Transcript
STUART TAYLOR: In a nutshell, this panel is about locking up suspected terrorists and seeking intelligence from them, sometimes potentially life-saving intelligence, through coercive interrogation, with the questions of torture and quasi-torture that that raises with the clash between some people's perception of our security needs and other people's perception of our legal constraints and probably more important than the legal constraints, what's the right policy about how tough you can be in interrogating people when the information you're seeking from them isn't just about trying to convict someone of a crime. It's about trying to prevent perhaps a bombing.
Now, President Bush, of course, has been saying "we do not torture." But some people don't think it's that simple. And in just a survey of recent headlines, before we get into the panel, Condoleezza Rice, the Secretary of State, was followed around Europe last week by people angry about reports of secret CIA prisons in Eastern Europe, where high-level Al Qaeda suspects are questioned. There are long-term negotiations going on between Senator McCain and his allies on the one hand, and the Administration on the other hand, including Vice President Cheney.

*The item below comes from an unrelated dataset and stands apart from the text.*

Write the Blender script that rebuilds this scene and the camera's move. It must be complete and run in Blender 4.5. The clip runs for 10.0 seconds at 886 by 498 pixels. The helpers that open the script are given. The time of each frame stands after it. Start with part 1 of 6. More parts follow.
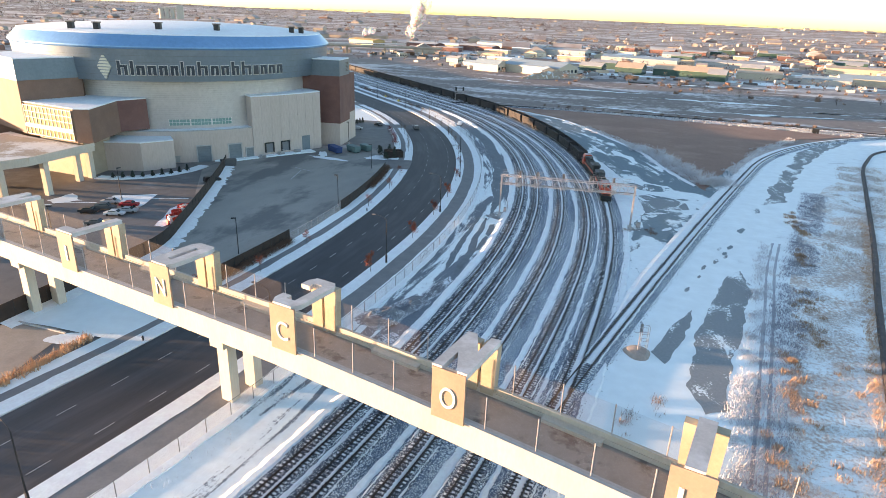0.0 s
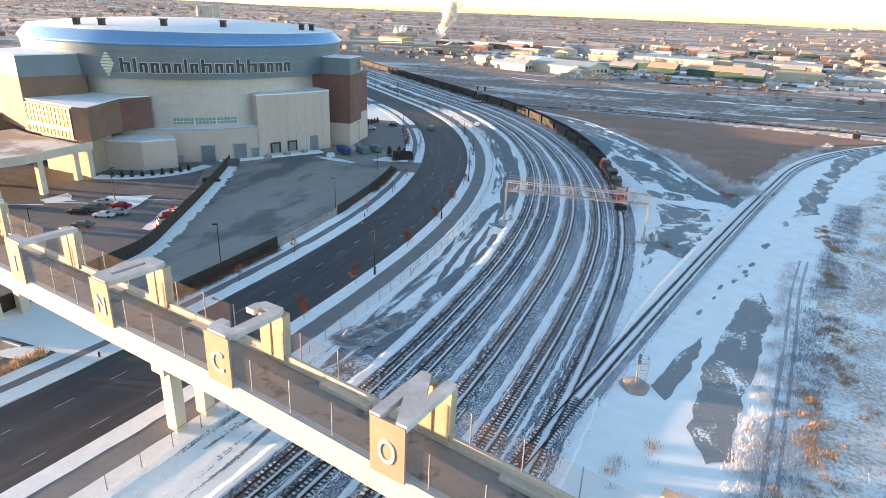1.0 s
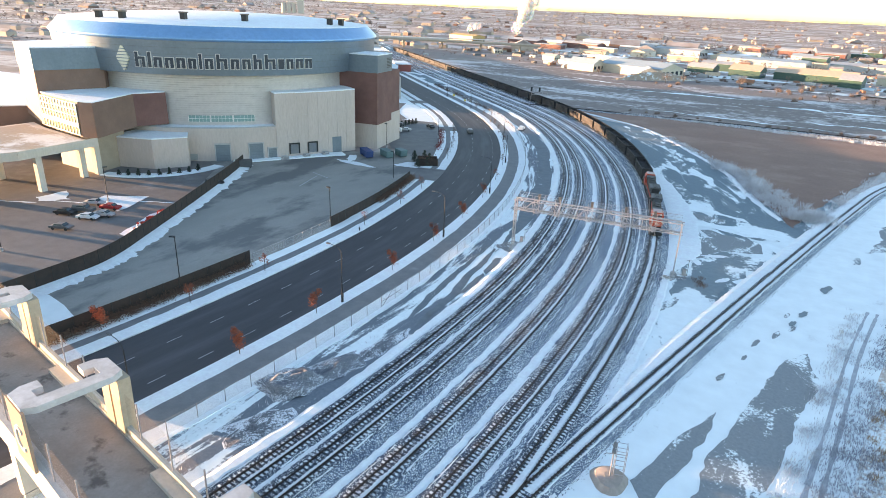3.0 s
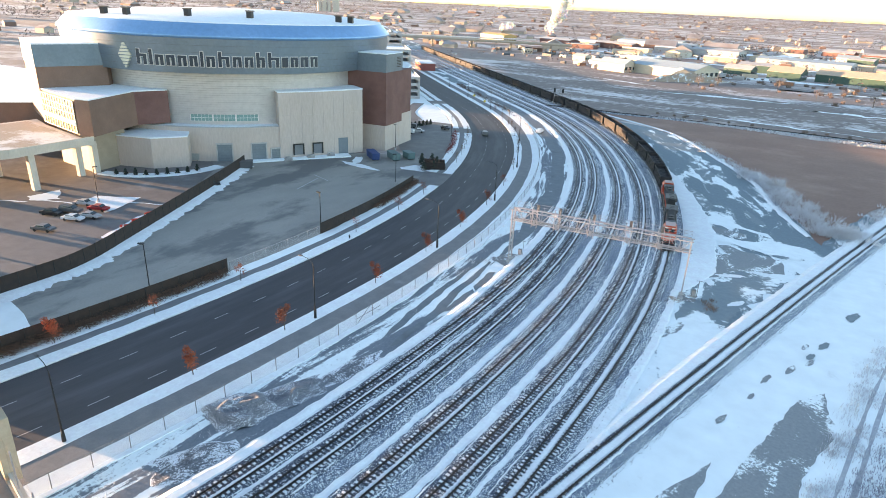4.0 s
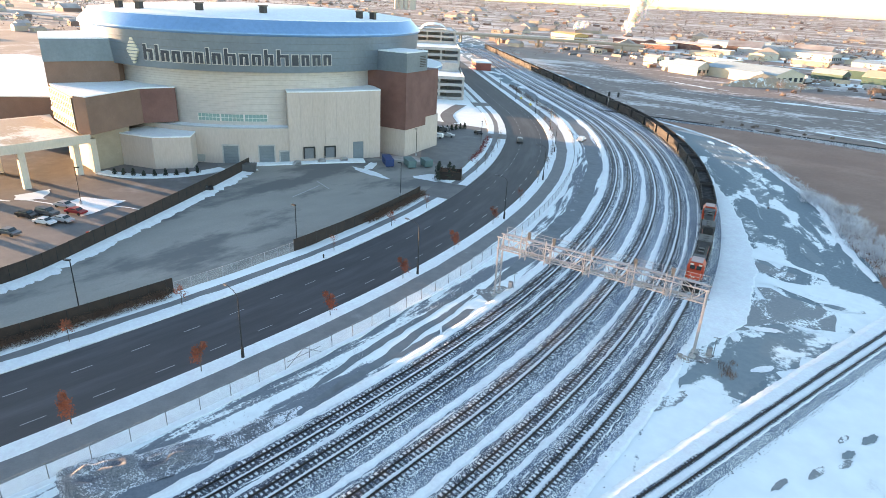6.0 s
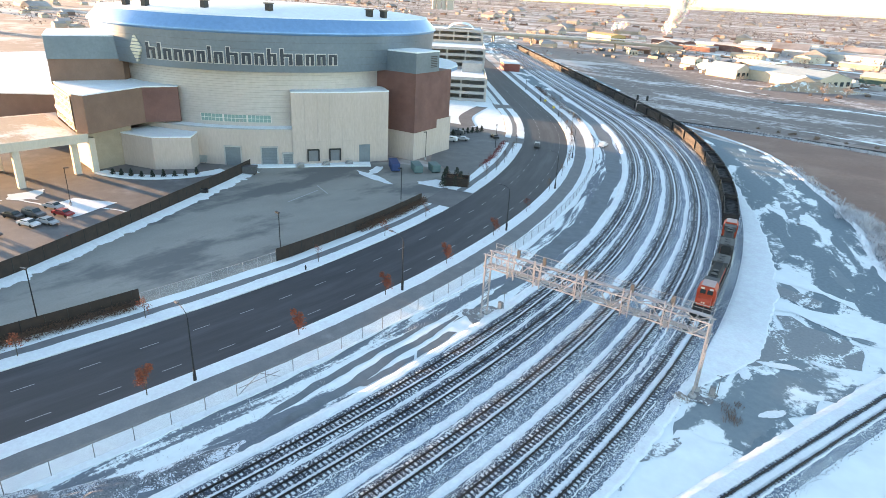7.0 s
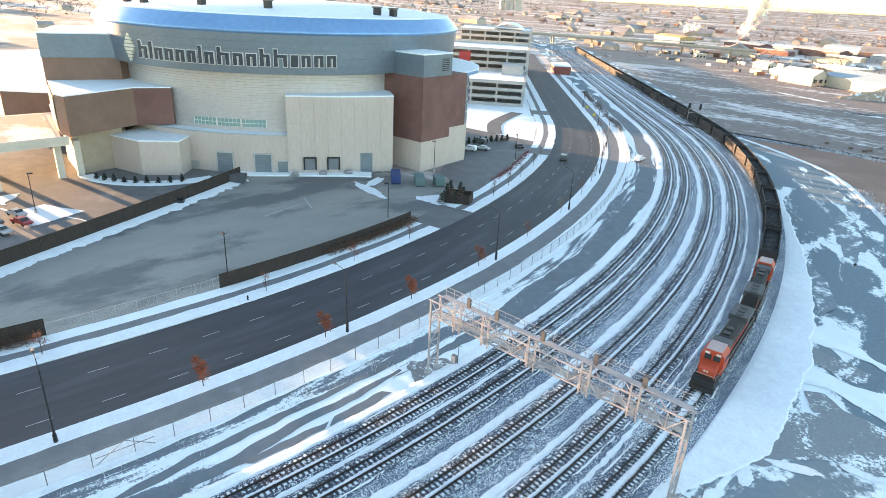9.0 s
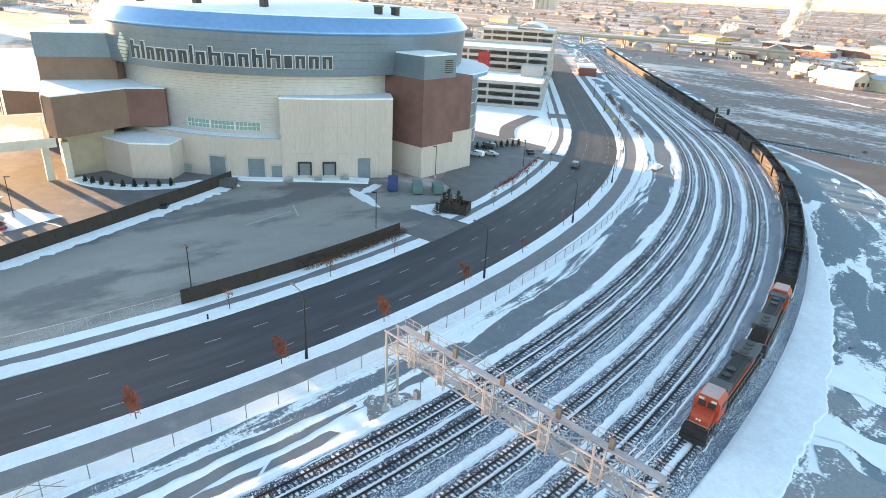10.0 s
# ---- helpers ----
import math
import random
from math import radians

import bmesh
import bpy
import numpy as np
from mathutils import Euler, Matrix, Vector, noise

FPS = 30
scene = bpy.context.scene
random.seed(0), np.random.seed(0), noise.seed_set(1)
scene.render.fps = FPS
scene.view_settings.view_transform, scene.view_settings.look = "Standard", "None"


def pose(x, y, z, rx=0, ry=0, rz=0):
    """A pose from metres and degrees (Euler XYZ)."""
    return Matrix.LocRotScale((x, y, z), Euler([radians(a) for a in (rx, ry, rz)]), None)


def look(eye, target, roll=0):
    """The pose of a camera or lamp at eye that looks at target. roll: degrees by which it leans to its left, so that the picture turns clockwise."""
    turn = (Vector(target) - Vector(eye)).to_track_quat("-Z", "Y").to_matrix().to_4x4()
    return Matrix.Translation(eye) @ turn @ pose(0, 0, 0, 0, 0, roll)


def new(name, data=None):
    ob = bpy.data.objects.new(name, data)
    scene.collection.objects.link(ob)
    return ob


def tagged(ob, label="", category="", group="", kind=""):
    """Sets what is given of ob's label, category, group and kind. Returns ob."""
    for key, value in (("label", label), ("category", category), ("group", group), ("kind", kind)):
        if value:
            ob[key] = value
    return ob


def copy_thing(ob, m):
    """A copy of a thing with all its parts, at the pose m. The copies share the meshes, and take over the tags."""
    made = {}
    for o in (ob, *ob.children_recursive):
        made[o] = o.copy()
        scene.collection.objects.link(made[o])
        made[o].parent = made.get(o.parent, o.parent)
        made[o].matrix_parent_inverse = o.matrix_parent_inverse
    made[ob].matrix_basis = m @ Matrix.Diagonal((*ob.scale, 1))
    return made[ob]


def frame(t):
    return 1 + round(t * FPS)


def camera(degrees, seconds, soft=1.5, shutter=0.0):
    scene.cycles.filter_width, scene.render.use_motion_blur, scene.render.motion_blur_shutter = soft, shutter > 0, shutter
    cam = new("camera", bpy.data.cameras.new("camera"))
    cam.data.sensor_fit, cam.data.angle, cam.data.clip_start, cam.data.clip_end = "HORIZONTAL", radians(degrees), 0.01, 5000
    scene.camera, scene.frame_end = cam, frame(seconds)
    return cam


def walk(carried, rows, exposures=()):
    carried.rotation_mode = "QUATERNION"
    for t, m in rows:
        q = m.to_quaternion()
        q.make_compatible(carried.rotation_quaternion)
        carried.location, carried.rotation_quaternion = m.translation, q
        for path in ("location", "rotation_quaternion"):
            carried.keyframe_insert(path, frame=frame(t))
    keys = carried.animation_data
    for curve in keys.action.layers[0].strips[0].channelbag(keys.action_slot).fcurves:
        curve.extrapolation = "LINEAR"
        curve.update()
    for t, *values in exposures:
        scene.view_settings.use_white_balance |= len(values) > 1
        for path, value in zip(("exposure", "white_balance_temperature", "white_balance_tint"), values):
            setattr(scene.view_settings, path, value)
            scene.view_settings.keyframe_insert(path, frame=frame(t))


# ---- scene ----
cam = camera(71.6, 10.0, soft=0.6)
PATH = [
    (0, (0.587, -0.57, 49.182), (-5.153, 17.21, 42.022), 2.2),
    (0.5, (2.674, 4.939, 49.064), (-3.486, 22.549, 41.864), 2.2),
    (1, (4.724, 10.415, 48.898), (-1.936, 27.825, 41.668), 2.3),
    (1.5, (6.777, 15.931, 48.749), (-0.423, 33.121, 41.489), 2.5),
    (2, (8.886, 21.666, 48.614), (1.136, 38.596, 41.304), 2.5),
    (2.5, (10.879, 27.502, 48.553), (2.589, 44.152, 41.203), 2.5),
    (4, (15.397, 44.666, 48.199), (5.757, 60.526, 40.749), 2.7),
    (4.5, (16.664, 50.483, 48.131), (6.554, 66.033, 40.641), 2.8),
    (5, (17.725, 56.476, 48.021), (7.155, 71.696, 40.511), 2.8),
    (5.5, (18.689, 62.479, 47.949), (7.669, 77.359, 40.399), 2.8),
    (7, (20.215, 80.172, 47.638), (7.915, 93.972, 39.998), 3.0),
    (7.5, (20.318, 86.043, 47.534), (7.638, 99.483, 39.874), 3.0),
    (8, (20.265, 91.951, 47.429), (7.225, 105.031, 39.749), 3.0),
    (8.5, (20.014, 97.994, 47.365), (6.644, 110.734, 39.665), 3.0),
    (9, (19.608, 104.084, 47.345), (5.898, 116.434, 39.625), 3.0),
    (9.5, (18.941, 110.104, 47.351), (4.891, 122.044, 39.611), 3.1),
    (10, (18.176, 116.19, 47.373), (3.846, 127.77, 39.593), 3.0),
]
walk(cam, [(t, look(eye, target, roll)) for t, eye, target, roll in PATH],
     [(0.0, 2.9, 8450, 16), (2.5, 3.2, 8600, 16), (5.0, 3.38, 9000, 16), (10.0, 3.61, 9500, 14)])

# ---------- light ----------
SUN_DIR = Vector((-0.968, -0.235, 0.0)).normalized()   # towards the sun, in plan
SUN_ELEV = radians(2.7)
world = bpy.data.worlds.new("sky")
scene.world = world
world.use_nodes = True
_wn = world.node_tree
_sky = _wn.nodes.new("ShaderNodeTexSky")
_sky.sky_type = 'NISHITA'
_sky.sun_disc = False
_sky.sun_elevation = SUN_ELEV
_sky.sun_rotation = math.atan2(SUN_DIR.x, SUN_DIR.y)
_sky.air_density, _sky.dust_density, _sky.ozone_density = 0.6, 0.2, 1.6
_bg = _wn.nodes["Background"]
_wn.links.new(_sky.outputs[0], _bg.inputs[0])
_bg.inputs[1].default_value = 0.15
sun = new("sun", bpy.data.lights.new("sun", 'SUN'))
sun.data.energy = 3.2
sun.data.angle = radians(0.6)
sun.data.color = (1.0, 0.71, 0.50)
_toward = Vector((SUN_DIR.x * math.cos(SUN_ELEV), SUN_DIR.y * math.cos(SUN_ELEV), math.sin(SUN_ELEV)))
sun.matrix_world = look(_toward * 500, (0, 0, 0))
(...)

Senator McCain wants to have a new law that limits interrogation rules more than current law does. It's often been misreported in the New York Times and other papers as being that McCain is trying to ban torture. In fact, torture is already banned by criminal law and international statute.
This is about a category of interrogation techniques that's classified as a little bit short of torture, but not very nice, called cruel, inhuman, and degrading treatment or punishment.
The action in Congress this week is that probably the Defense Department Authorization bill will go through this week or soon, and the McCain Amendment, which has great support, will probably be on it, and another amendment in which Senator Graham has—Senator Lindsay Graham has gotten support, made a compromise with Senator Carl Levin, called the Graham-Levin-Kyle Amendment. Senator Kyle that doesn't deal with questioning; it deals with detention and what sort of procedures are necessary to justify long-term detention of suspected Al Qaeda people.
The British House of Lords last week had an important decision in which they said basically torture is never right and information gleaned through torture is never admissible in our courts.
There were further reports last week about a captured suspect named al-Libi, who said, while under interrogation in Egypt, to which he had been transported by the CIA I think, he said that he was the main source of the Administration's claims that there were close ties between Al Qaeda and Saddam Hussein in terms of chemical warfare training and the like; information that proved to be incorrect.
There's a debate between Charles Krauthammer in the Weekly Standard and Andrew Sullivan in the New Republic. Krauthammer says a nuclear bomb about to go off in New York City. You have the guy who knows where it is. Do you—it's a moral imperative to torture him in a case like this, says Krauthammer. Sullivan disagrees.
The continuing fighting about military commissions. This week we'd had a report that there's a deal near on the McCain Amendment, but Senator Graham was on TV yesterday, saying that there isn't a deal in sight yet on his amendment.
And so there's a lot going on, and both Left and Right are unhappy with the McCain—I'm sorry—with the Graham-Levin Amendment and the Administration has been very unhappy with the McCain Amendment.
So we have—it's very fortunate that we've got four panelists who are among the leading experts on this, covering a diversity of points of view.